* **What the task asks**: Check each line of the entries below for the string "that"; copy every line where it appears.
─── Raw records
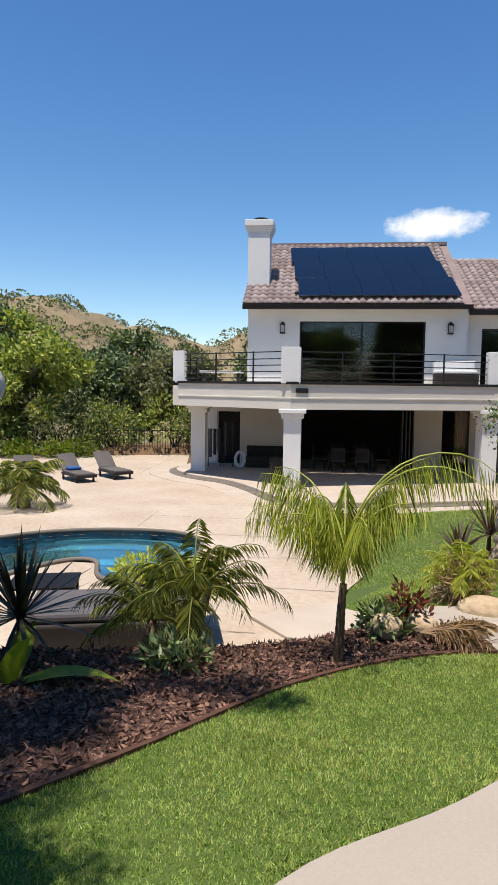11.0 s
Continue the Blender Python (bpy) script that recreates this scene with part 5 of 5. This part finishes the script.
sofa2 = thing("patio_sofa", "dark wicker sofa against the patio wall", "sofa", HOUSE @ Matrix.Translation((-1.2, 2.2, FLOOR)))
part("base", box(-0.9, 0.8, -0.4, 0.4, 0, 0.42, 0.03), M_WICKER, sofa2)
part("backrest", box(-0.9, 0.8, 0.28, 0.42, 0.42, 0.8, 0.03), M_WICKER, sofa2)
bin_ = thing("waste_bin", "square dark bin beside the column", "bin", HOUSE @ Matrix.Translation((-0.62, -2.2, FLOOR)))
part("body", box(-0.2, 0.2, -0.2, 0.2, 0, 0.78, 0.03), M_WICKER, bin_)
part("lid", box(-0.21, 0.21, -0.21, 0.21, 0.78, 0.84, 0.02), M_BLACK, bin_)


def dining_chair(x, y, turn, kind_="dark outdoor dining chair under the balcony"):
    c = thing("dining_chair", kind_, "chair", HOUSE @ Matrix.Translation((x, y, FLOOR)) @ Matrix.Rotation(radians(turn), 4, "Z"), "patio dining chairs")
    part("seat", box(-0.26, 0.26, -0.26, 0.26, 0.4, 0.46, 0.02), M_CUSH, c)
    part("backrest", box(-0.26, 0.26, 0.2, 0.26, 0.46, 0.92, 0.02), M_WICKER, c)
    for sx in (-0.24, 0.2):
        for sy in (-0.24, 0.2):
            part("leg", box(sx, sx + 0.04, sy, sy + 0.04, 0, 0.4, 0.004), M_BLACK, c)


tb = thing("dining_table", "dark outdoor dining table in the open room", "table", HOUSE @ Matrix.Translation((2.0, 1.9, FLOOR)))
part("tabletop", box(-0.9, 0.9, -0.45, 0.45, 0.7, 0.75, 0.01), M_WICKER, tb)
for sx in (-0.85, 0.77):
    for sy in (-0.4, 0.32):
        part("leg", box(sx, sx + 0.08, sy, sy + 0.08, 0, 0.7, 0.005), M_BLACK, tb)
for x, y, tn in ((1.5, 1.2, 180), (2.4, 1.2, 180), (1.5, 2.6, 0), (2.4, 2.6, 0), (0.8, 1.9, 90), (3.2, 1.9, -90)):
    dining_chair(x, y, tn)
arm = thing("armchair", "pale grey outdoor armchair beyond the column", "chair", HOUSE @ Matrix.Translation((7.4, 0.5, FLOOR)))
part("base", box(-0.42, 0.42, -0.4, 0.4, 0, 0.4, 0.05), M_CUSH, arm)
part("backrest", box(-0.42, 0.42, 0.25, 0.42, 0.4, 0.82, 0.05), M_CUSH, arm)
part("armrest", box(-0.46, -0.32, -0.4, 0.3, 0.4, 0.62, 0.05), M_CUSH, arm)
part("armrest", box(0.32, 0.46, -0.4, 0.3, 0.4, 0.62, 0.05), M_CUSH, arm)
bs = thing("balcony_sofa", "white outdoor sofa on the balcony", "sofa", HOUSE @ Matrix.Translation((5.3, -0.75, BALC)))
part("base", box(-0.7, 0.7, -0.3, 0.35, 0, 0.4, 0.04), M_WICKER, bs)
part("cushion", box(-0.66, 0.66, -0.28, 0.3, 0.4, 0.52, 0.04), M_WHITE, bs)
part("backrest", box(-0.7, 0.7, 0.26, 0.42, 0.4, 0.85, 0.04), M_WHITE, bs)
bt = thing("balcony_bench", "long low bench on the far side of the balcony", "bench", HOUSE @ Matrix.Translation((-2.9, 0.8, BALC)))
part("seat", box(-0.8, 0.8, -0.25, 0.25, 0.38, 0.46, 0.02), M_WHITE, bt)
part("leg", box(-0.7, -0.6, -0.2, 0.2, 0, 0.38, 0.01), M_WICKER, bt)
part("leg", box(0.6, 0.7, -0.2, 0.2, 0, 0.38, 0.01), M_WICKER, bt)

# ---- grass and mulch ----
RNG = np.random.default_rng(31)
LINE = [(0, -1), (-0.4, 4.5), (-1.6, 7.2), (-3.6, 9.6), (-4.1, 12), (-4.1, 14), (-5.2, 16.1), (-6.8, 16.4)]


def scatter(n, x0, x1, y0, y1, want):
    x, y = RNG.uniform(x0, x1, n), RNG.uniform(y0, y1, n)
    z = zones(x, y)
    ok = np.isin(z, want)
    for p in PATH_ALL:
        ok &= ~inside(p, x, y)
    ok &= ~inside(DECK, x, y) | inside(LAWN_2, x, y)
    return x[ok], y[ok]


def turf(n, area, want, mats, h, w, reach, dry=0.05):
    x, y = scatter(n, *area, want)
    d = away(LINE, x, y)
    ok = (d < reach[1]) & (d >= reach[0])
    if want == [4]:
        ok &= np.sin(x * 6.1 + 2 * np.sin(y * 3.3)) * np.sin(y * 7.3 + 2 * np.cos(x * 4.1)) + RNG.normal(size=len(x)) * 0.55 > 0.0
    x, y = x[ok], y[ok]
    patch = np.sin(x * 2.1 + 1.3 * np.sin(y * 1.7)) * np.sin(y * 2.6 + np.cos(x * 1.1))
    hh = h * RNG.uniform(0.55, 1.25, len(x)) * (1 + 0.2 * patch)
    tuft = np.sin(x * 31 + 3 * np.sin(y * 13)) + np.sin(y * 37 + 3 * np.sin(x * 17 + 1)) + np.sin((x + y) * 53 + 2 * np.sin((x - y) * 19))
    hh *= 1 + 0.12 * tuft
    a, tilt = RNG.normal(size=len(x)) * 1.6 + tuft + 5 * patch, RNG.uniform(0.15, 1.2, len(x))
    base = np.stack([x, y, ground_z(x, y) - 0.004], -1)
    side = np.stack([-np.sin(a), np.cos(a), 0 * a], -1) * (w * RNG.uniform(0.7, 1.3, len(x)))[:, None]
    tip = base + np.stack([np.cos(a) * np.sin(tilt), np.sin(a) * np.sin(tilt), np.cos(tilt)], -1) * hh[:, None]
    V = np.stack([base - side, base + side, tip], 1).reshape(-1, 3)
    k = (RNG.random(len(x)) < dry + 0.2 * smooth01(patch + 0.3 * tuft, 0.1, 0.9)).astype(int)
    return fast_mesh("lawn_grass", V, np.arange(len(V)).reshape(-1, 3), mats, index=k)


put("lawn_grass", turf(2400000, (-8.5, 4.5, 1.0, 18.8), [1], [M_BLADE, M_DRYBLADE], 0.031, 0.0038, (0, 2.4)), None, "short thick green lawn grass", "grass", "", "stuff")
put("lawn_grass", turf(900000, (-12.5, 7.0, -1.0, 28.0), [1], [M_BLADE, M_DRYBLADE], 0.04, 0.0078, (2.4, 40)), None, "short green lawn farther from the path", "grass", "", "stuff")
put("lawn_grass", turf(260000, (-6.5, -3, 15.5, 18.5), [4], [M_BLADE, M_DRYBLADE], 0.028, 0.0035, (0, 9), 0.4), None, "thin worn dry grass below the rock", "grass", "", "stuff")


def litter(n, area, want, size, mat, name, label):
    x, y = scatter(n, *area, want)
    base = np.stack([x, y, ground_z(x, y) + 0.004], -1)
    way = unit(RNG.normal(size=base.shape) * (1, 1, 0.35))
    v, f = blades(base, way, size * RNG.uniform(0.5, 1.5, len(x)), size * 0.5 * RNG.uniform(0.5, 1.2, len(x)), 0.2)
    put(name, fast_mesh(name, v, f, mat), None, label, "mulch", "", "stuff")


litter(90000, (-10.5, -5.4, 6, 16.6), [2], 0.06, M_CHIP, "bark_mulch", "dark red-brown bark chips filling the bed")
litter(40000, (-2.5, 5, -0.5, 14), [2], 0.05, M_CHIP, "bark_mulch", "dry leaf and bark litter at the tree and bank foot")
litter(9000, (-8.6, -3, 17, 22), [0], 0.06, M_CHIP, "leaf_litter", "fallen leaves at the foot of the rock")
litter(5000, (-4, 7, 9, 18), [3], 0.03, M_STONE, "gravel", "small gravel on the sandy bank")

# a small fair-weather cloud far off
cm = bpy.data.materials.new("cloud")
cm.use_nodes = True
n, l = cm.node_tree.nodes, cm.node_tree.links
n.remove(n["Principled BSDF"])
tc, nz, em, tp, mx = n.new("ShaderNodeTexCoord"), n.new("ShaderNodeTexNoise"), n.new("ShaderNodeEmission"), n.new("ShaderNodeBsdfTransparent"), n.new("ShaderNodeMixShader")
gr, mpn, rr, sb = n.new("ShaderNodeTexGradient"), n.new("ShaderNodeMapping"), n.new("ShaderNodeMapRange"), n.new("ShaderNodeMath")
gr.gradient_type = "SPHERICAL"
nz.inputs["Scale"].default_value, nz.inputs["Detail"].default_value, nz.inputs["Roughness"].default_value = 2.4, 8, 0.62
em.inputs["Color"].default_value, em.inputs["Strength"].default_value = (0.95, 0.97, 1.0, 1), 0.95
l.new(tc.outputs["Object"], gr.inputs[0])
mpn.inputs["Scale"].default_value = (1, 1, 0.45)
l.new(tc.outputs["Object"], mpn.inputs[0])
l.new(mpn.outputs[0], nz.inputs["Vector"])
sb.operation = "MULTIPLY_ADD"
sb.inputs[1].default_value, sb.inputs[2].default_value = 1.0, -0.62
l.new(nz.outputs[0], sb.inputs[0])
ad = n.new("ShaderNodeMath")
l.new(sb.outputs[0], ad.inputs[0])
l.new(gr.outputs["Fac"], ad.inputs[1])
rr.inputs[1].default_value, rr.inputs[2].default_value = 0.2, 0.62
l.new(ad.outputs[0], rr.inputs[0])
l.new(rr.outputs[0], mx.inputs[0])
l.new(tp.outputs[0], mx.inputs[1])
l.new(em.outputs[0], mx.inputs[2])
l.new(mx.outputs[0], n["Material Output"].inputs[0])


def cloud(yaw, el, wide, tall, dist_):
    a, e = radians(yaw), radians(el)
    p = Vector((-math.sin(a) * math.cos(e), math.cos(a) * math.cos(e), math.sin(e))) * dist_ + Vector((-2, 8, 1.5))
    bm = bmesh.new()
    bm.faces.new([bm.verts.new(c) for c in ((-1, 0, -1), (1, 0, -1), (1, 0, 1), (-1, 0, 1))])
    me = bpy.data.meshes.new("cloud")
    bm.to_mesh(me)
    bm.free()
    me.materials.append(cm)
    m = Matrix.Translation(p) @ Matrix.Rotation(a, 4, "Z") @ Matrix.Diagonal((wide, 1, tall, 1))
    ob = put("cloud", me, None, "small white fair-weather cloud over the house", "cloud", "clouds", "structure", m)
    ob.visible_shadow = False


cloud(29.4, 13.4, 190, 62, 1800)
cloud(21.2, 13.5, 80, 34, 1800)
──────
─── Raw records
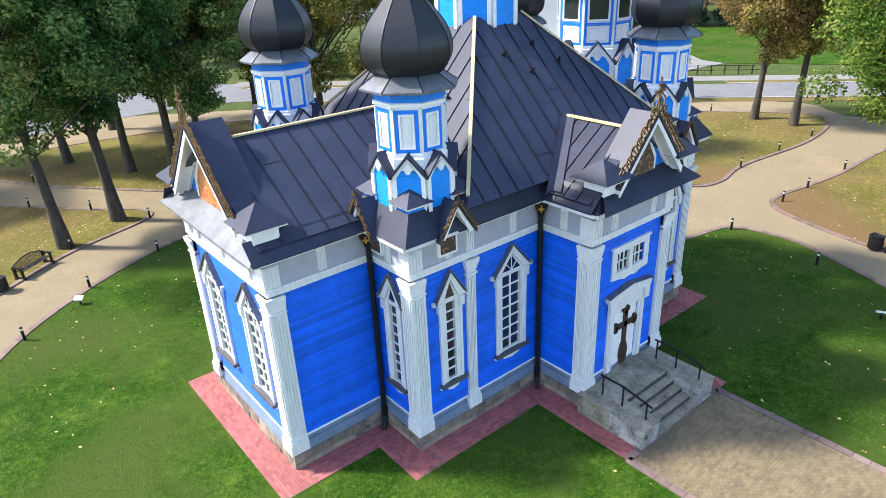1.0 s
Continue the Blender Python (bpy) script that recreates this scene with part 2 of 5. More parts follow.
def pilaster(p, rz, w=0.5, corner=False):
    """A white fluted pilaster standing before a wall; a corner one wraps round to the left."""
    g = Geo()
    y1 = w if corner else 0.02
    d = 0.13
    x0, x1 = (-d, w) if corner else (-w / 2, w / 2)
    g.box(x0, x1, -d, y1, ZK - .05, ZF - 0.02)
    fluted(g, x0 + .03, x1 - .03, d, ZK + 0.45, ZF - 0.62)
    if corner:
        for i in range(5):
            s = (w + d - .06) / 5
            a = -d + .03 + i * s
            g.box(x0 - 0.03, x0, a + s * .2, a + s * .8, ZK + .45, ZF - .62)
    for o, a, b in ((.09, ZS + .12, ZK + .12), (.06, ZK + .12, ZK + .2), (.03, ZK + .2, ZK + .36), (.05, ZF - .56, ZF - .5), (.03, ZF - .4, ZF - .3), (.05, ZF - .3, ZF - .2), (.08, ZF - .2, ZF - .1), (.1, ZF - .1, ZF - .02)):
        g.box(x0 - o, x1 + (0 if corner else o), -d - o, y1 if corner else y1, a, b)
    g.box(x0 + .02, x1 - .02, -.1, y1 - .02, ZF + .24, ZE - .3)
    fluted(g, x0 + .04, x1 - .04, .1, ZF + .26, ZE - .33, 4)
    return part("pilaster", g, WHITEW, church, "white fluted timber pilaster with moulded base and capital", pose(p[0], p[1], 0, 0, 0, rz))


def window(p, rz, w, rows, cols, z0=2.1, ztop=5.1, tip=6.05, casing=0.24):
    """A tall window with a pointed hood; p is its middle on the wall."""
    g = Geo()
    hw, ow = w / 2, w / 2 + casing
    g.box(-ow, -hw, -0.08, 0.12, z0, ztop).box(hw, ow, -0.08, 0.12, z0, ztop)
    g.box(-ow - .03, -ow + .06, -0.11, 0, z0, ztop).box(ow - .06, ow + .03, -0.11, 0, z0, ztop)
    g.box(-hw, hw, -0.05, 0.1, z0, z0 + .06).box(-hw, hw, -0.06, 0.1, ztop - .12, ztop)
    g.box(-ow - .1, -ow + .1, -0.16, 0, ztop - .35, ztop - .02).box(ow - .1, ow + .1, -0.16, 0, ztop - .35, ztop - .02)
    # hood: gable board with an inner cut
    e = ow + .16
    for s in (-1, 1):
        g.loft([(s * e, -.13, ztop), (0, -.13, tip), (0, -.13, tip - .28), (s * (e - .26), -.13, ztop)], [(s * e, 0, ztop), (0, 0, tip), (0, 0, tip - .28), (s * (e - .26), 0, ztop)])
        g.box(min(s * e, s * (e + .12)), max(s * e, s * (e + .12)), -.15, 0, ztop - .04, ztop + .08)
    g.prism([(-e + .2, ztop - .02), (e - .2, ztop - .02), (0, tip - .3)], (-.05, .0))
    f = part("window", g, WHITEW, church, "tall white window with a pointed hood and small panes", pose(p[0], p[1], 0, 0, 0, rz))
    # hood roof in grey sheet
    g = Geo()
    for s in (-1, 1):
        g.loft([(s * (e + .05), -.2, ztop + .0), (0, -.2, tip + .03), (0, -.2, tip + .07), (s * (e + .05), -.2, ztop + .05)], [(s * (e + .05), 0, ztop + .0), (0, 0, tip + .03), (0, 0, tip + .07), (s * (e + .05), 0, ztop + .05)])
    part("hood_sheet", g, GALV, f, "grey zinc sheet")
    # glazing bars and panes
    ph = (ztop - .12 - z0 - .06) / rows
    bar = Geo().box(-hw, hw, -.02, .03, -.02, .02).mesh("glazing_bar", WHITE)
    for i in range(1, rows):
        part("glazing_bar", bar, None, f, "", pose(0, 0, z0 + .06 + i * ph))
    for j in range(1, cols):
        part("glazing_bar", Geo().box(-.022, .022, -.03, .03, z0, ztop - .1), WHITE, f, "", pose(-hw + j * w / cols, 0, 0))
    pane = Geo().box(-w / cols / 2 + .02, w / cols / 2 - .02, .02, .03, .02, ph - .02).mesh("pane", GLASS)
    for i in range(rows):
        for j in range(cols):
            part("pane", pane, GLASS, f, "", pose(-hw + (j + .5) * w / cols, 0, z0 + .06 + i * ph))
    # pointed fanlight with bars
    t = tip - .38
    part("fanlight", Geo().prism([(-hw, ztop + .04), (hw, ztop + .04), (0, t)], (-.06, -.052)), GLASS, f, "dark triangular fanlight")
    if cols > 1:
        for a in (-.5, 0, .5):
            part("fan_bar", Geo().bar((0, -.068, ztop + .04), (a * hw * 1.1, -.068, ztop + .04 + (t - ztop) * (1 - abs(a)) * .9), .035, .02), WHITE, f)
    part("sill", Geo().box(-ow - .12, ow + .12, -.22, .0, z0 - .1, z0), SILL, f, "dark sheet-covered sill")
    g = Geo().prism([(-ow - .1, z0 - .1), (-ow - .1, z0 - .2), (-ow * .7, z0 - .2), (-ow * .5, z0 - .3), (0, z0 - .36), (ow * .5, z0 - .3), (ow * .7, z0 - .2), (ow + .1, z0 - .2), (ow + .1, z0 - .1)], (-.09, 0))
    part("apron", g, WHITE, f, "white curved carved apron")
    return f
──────
─── Raw records
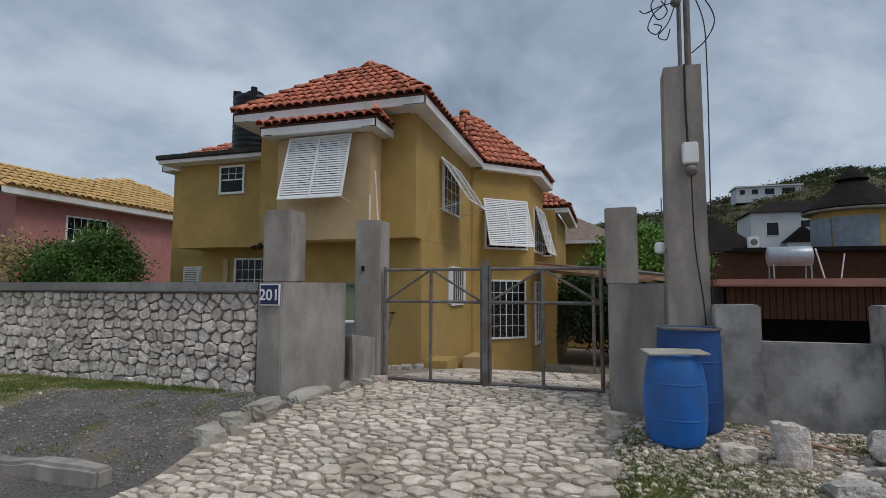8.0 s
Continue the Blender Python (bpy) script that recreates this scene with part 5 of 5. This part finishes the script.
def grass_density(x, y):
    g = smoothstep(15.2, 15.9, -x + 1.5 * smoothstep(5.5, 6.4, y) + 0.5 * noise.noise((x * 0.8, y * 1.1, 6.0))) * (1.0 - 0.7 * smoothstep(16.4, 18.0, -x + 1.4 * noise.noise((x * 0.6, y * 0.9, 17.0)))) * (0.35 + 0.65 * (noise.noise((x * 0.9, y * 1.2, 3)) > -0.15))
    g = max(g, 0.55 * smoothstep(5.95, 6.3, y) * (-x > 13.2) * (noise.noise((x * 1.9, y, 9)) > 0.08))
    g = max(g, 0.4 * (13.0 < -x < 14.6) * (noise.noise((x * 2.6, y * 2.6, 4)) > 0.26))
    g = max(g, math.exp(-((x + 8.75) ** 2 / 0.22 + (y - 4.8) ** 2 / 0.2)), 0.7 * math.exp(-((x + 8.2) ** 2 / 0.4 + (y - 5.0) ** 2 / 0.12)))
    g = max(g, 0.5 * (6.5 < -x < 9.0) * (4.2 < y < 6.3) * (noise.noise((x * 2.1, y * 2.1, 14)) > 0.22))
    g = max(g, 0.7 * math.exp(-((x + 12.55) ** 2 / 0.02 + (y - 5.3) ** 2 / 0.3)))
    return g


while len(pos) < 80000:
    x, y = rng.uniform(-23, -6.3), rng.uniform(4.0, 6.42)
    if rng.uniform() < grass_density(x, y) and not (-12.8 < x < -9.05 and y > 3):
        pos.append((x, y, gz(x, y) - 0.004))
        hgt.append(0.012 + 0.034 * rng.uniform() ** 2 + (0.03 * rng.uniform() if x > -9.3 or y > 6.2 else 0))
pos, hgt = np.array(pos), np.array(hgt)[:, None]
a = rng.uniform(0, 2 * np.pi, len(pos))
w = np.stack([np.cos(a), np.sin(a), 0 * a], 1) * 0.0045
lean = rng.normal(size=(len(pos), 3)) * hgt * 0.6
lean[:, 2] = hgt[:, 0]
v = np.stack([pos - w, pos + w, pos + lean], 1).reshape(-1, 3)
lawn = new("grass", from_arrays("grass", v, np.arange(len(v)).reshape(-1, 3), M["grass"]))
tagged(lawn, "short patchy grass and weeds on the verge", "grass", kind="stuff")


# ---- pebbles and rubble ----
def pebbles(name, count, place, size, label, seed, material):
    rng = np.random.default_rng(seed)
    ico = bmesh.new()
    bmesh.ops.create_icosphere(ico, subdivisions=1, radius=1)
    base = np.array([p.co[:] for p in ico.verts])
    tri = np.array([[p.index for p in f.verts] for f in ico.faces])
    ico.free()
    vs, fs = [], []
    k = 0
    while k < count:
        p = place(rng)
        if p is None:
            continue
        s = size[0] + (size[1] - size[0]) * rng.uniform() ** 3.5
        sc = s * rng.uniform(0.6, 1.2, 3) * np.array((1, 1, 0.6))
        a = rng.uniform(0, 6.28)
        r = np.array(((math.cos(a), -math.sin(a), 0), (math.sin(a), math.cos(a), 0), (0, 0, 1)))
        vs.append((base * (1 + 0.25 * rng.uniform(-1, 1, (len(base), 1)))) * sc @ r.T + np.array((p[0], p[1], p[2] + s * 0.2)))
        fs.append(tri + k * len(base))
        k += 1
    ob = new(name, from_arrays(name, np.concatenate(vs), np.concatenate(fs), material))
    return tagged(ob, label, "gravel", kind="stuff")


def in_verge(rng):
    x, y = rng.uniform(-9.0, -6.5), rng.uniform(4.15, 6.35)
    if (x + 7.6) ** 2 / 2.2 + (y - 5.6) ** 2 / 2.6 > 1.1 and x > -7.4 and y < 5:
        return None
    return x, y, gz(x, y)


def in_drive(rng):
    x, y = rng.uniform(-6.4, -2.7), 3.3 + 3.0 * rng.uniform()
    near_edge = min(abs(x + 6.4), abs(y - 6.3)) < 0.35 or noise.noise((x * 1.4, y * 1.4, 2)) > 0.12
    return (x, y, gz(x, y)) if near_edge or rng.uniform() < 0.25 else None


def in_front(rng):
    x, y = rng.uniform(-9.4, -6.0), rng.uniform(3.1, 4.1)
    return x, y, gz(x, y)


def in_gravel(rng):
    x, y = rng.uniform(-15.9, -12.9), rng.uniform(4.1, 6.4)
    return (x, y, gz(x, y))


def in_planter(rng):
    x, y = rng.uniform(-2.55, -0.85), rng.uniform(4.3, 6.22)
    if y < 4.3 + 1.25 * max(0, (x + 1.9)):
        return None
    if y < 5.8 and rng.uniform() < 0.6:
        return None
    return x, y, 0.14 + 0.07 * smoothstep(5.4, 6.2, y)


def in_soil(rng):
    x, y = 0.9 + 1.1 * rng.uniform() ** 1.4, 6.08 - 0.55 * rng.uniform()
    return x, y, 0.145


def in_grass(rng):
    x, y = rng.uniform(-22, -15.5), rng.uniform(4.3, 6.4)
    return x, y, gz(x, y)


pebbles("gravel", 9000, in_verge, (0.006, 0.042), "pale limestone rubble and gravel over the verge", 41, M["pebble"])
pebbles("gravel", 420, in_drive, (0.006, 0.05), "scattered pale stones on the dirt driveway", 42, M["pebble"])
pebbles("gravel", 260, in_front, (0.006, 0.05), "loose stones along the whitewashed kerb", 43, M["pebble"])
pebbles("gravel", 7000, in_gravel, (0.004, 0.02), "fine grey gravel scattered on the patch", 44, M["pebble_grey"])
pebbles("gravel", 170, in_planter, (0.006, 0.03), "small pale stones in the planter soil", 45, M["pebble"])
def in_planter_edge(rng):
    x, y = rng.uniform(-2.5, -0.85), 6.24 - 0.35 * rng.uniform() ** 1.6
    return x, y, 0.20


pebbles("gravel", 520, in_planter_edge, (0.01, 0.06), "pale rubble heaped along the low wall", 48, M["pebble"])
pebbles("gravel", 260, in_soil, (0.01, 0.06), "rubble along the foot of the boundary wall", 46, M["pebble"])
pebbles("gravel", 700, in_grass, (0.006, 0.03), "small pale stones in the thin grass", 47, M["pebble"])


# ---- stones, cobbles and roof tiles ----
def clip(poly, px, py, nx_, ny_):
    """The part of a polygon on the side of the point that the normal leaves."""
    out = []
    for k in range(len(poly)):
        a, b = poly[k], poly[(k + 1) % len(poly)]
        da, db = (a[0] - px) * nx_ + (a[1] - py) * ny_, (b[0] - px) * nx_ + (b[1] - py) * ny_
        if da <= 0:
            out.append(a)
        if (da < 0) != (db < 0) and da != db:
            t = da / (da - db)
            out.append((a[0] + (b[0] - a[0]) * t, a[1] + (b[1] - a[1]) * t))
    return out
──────
* **Response**:
Continue the Blender Python (bpy) script that recreates this scene with part 5 of 5. This part finishes the script.
Continue the Blender Python (bpy) script that recreates this scene with part 2 of 5. More parts follow.
Continue the Blender Python (bpy) script that recreates this scene with part 5 of 5. This part finishes the script.
    """The part of a polygon on the side of the point that the normal leaves."""